NuGet / Insights

Gather insights about public NuGet.org package data
Apache License 2.0
24 stars 7 forks source link

Mitigate table scan race condition when only queue messages are left #104

Closed joelverhagen closed 9 months ago

joelverhagen commented 9 months ago

Currently, the table scan service has a race condition.

If all of the exploration steps of the table scan are complete but the driver's work is not complete, the caller who started the table scan may incorrectly think that the table scan is done when it's really not.

This can happen when ITableScanDriver<T>.ProcessEntitySegmentAsync(...) has been called for all rows in the table (meaning all of the task state entities used to track the table scan work) are deleted but there are still a bunch of queue messages in the work or expand queue to complete.

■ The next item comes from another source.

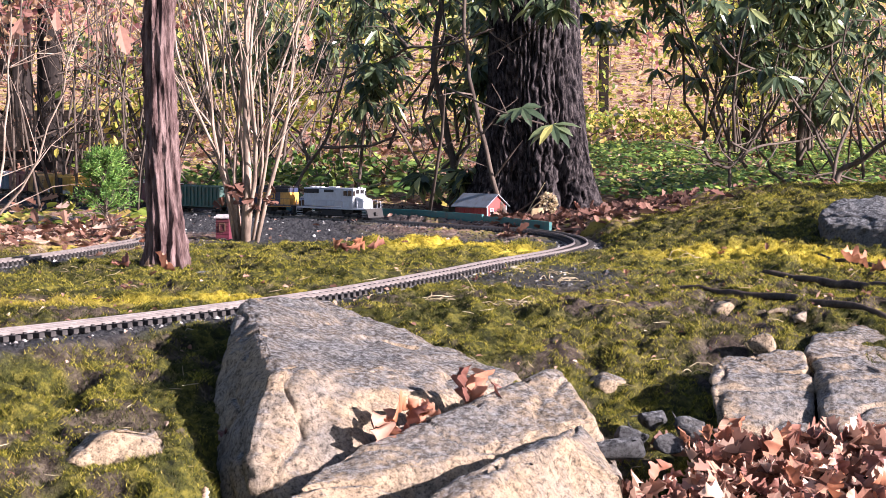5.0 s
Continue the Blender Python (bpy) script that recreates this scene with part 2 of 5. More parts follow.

The sample TableCopyDriver implementation has this problem because the driver just enqueues "copy" messages and the caller of the table scan service has no idea when all of these "copy" messages are done. To fix this, I added a check in the TableCopyDriverIntegrationTest to see if there are any messages in either the work or expand queue with a peek. This eliminated the test flakiness. But this doesn't work in production because there may be other operations running in parallel that keep the queue crowded with messages preventing the caller from seeing that all the messages are done.

The ProcessBucketRangeDriver implementation has this problem because it both creates catalog leaf scan items and enqueues messages for them. The caller checks that all of the catalog leaf scans are gone but it could potentially make this check after all of the table scan task state entities have been deleted but before any of the catalog leaf scan entities have been created yet, when at a moment when the number of catalog leaf scan entities reaches zero for a moment but there are still queue messages to process.

I don't think the EnqueueCatalogLeafScanDriver has this problem because all of the catalog leaf scans are created before the table scan begins and the caller checks both that the table scan is done and all catalog leaf scans are gone (which will never be true until all of the catalog leaf scans are actually done).

This could be fixed in a couple of ways that I can think of:

  1. Create a dedicated queue for table scan processing. The caller can easily check if that queue is empty. If TableScanMessage<T> messages are put on this dedicated queue, then we can probably do away with the task state entity interaction.
  2. Check the main work and expand queues for "very few" messages per x-ms-approximate-messages-count, or a peek, or even a test dequeue. This one feels hard because the call of the table scan service itself might be a queue message (e.g. a catalog index scan message). The queue will never have x-ms-approximate-messages-count = 0 if the caller is itself a queue message.
  3. Somehow check that there are no other workers processing messages. If no messages are returned by a queue peek and no workers are processing messages from a table scan, then you know the table scan is done.
joelverhagen commented 9 months ago

The problem still remains for table scan service in general, but I resolved it for ProcessBucketRangeDriver by making it into CopyBucketRangeDriver and creating all catalog leaf scans before doing an enqueueing. This is the same approach as the find latest flow.